=== Prompt ===
Exactly as written, retype the listing below, omitting the pictures.
===== Data provided
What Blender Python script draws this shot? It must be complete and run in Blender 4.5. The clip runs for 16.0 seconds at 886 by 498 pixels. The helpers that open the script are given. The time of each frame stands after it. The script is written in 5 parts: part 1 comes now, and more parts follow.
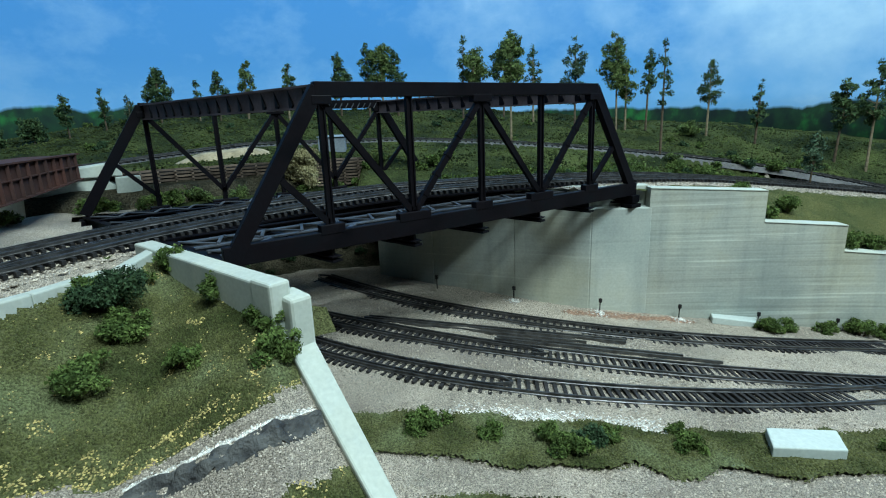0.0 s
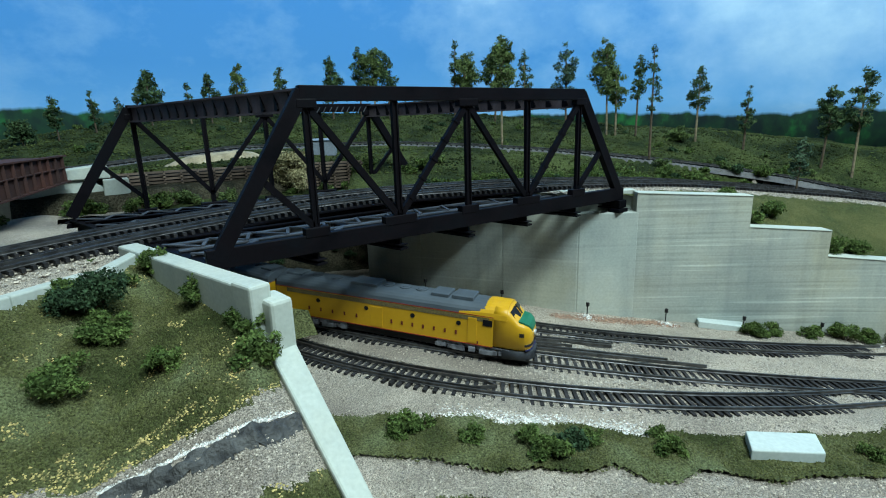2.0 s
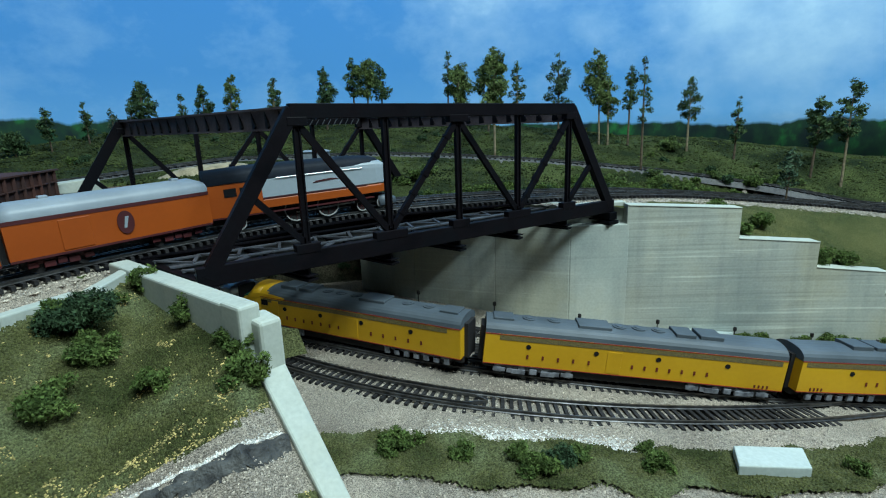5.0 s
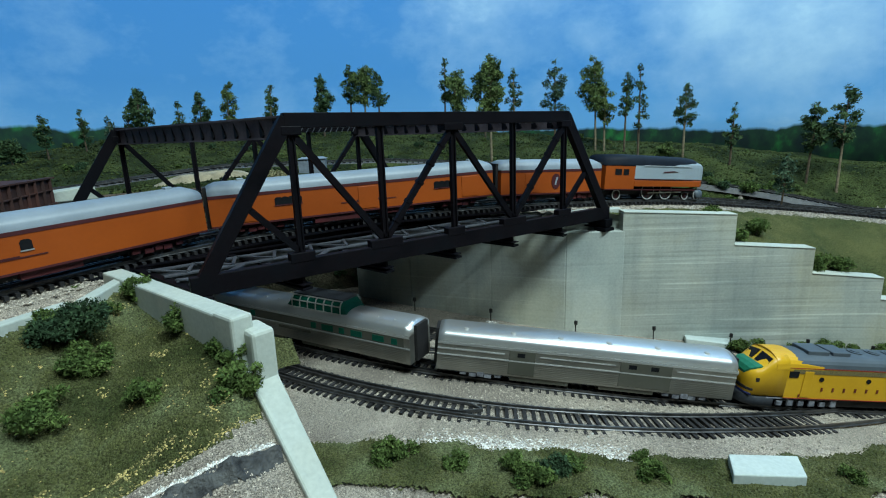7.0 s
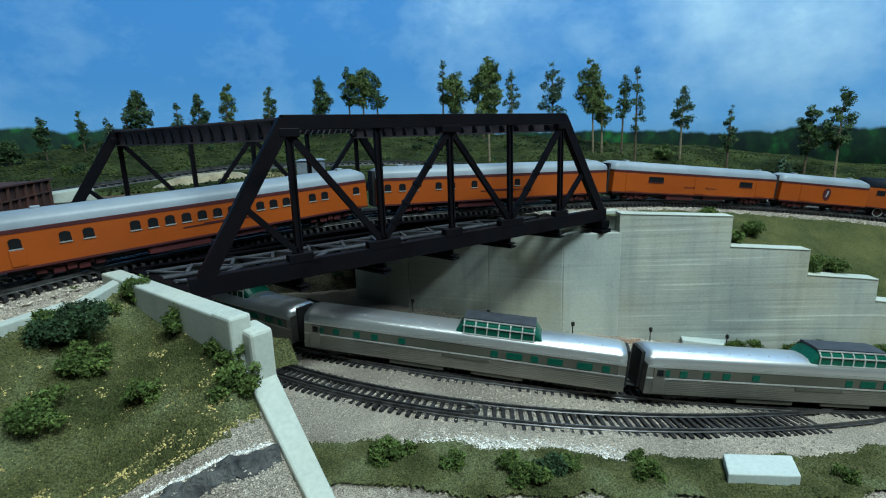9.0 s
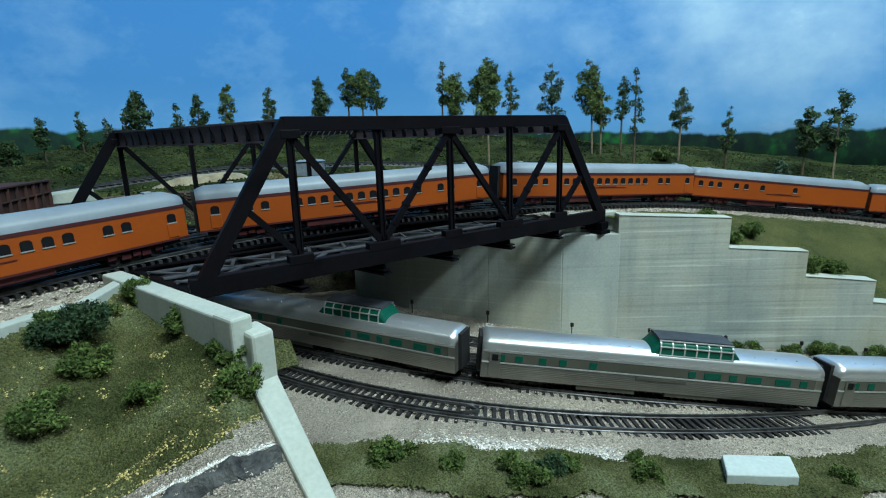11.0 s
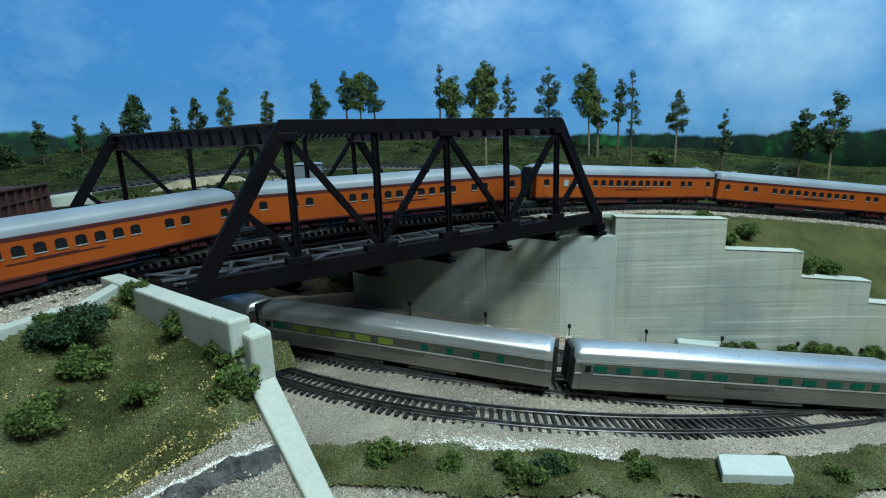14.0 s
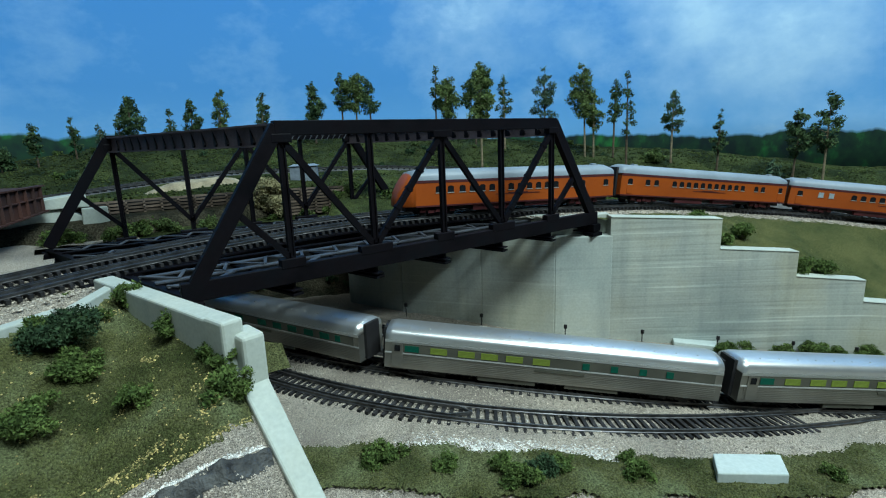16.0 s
==========
=== Answer for the task ===
What Blender Python script draws this shot? It must be complete and run in Blender 4.5. The clip runs for 16.0 seconds at 886 by 498 pixels. The helpers that open the script are given. The time of each frame stands after it. The script is written in 5 parts: part 1 comes now, and more parts follow.
0.0 s
2.0 s
5.0 s
7.0 s
9.0 s
11.0 s
14.0 s
16.0 s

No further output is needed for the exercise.